More options can be specified for each boundary by clicking the Advanced options toolbar.
Dead zone indicates that nodes on this boundary will not be adapted by OptiGrid.
Situations may occur where you wish to freeze the nodes in certain portions of the mesh. To accomplish this, you can divide the volume into several families while generating the mesh, and then define selected volume families as dead zones of adaptation.
Note: If a volume is defined as a dead zone of adaptation, you must be careful to avoid defining a column of prisms that spans both a dead zone and an active zone; in such a case, unpredictable behavior may occur.
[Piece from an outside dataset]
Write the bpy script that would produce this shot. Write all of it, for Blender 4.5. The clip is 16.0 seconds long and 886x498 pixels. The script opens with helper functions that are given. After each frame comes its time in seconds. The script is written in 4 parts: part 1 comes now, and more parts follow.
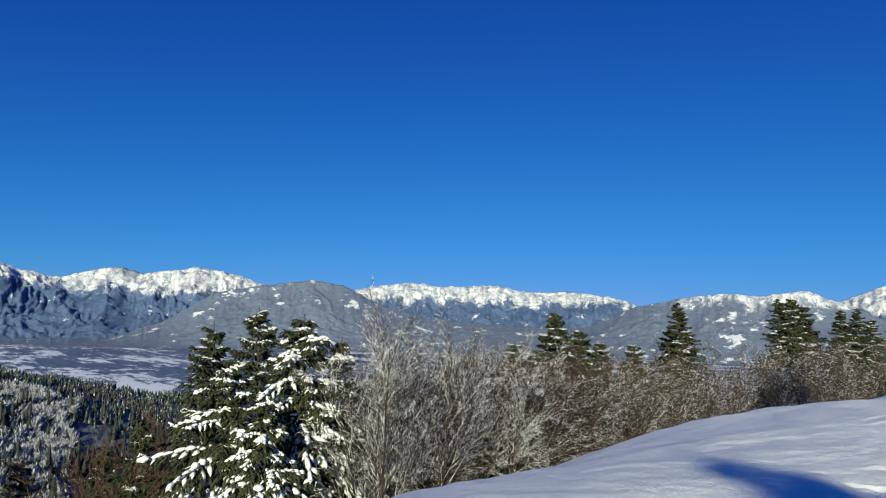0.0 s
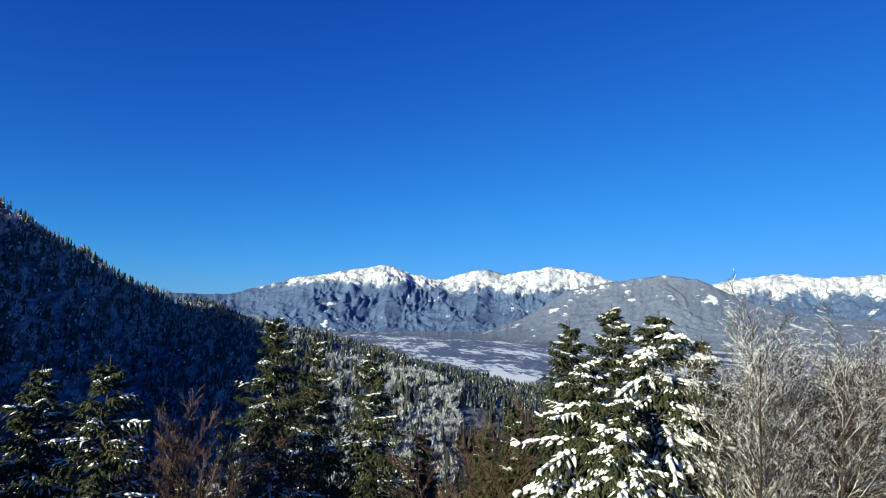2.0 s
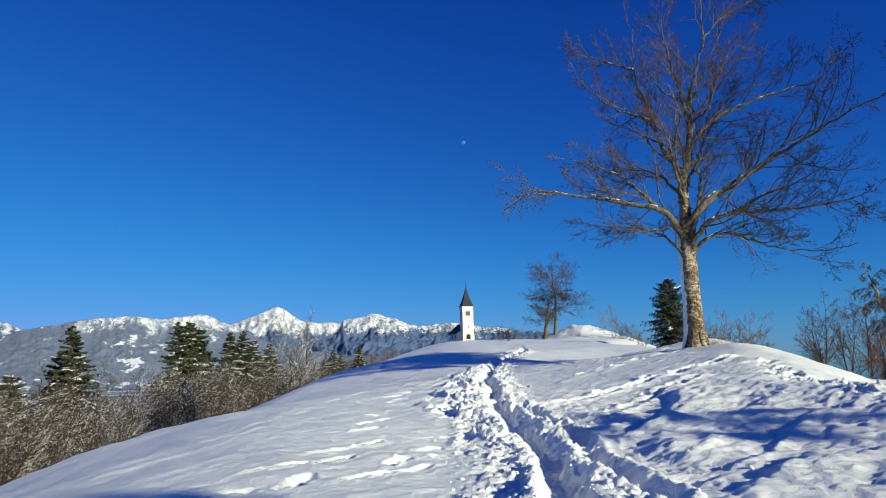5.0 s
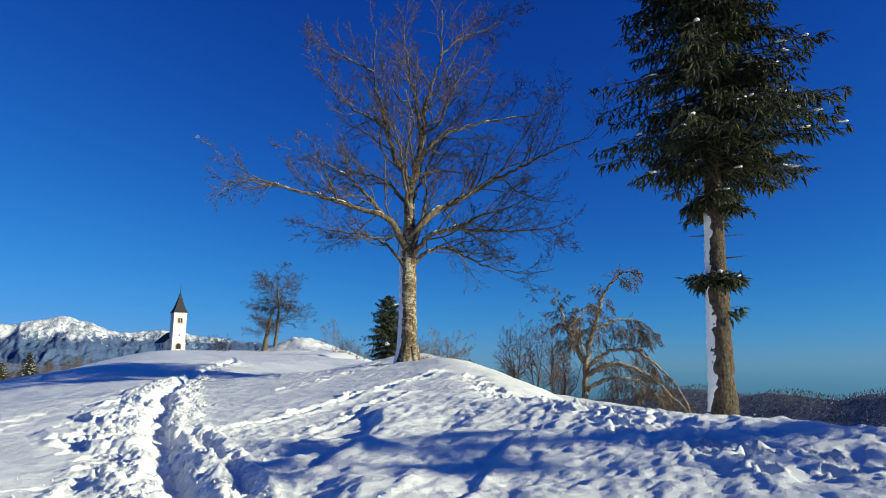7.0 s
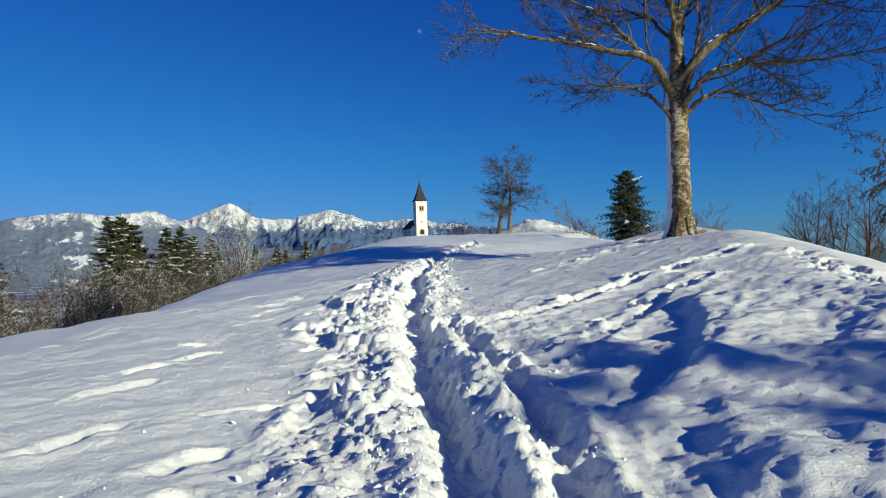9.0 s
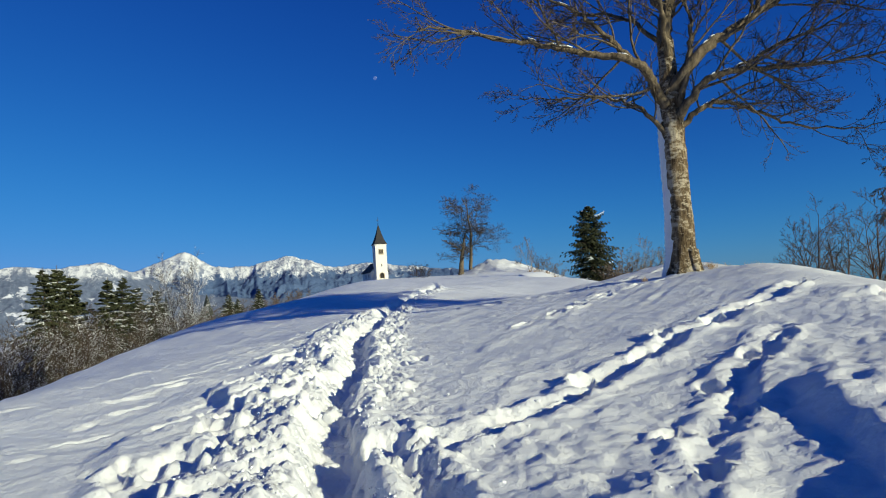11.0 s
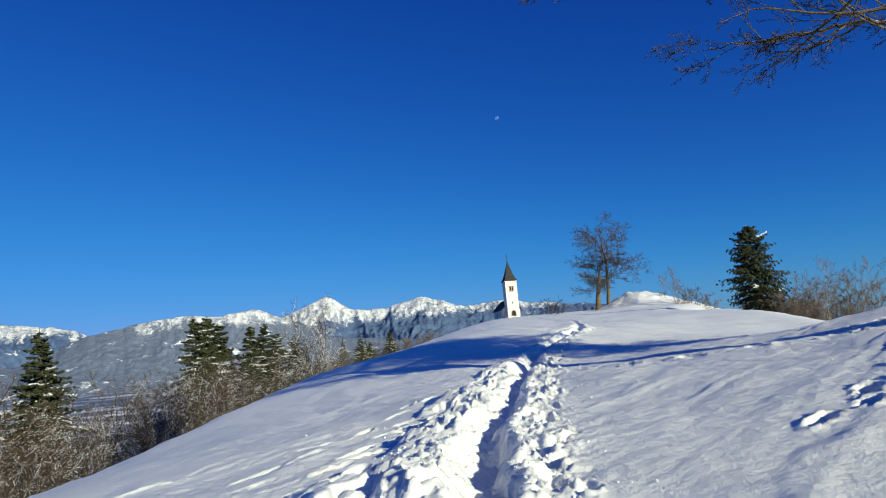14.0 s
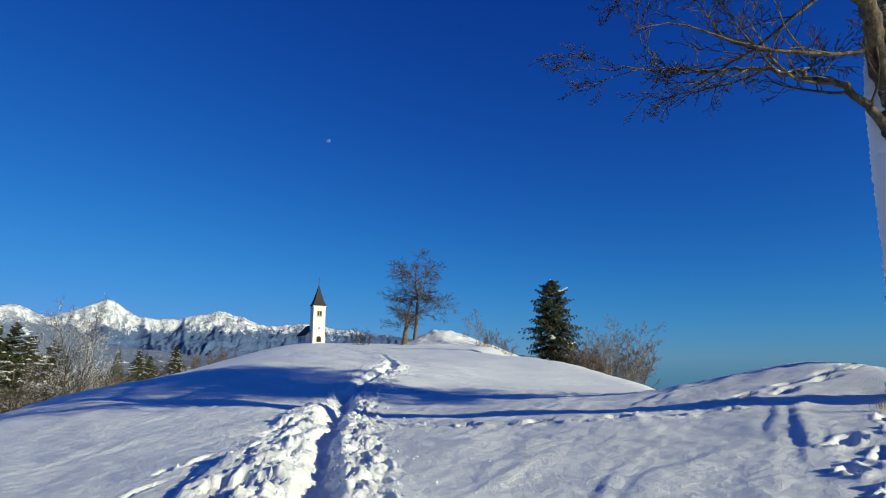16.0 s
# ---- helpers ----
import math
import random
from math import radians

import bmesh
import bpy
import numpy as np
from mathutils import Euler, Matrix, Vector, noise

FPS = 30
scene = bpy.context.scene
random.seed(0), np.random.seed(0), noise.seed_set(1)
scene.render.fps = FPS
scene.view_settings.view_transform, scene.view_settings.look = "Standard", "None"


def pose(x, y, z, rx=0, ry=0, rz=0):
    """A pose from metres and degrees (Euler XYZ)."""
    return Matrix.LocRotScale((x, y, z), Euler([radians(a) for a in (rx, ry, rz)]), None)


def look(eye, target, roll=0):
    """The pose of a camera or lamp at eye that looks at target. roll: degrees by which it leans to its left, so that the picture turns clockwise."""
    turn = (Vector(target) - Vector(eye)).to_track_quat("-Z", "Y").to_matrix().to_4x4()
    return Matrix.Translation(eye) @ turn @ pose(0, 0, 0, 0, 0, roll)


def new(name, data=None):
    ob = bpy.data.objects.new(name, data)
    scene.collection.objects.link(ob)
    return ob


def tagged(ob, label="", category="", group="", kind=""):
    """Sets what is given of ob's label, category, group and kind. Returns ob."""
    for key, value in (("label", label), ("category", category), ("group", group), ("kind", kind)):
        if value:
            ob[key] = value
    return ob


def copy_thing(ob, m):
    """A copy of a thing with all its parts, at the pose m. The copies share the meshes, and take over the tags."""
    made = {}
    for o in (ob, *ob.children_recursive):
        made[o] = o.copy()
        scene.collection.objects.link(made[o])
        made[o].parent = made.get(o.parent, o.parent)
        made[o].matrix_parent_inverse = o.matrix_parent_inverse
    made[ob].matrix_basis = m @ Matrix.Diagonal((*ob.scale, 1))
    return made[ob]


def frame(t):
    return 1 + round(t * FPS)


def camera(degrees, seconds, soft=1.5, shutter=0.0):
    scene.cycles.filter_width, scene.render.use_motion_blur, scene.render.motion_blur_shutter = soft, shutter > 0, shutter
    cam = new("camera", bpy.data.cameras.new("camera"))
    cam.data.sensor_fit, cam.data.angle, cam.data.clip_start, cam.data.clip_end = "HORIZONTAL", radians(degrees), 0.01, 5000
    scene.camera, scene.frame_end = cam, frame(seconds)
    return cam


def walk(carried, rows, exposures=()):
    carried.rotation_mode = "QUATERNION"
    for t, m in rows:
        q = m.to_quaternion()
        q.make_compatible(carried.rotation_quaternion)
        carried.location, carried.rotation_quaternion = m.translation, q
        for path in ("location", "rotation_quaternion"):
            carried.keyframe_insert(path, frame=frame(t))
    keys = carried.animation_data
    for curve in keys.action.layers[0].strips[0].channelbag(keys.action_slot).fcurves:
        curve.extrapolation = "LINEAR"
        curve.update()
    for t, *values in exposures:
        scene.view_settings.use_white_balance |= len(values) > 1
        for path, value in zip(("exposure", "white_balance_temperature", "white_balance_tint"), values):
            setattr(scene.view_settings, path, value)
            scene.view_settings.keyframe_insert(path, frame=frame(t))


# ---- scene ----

This option ensures that a zero velocity is imposed on all selected boundaries. This feature is useful when reading solutions from finite volume codes (for example Fluent), for which the solution must be reconstructed from cell to node data. This feature ensures that a zero velocity on walls will be enforced on the specified no-slip wall families. By default, no correction to the solution is performed.
This option can be used to set the velocity to zero on walls with an Euler flow solution if a viscous solution is to be computed on the adapted grid afterwards.
This option keeps node periodicity during mesh adaptation. All nodes on one periodic surface will be adapted the same way as nodes on the opposite periodic surface.
Note: All periodic surfaces should be assigned during CAD construction, requiring manual CAD edition (See OptiGrid - CAD Reconstruction).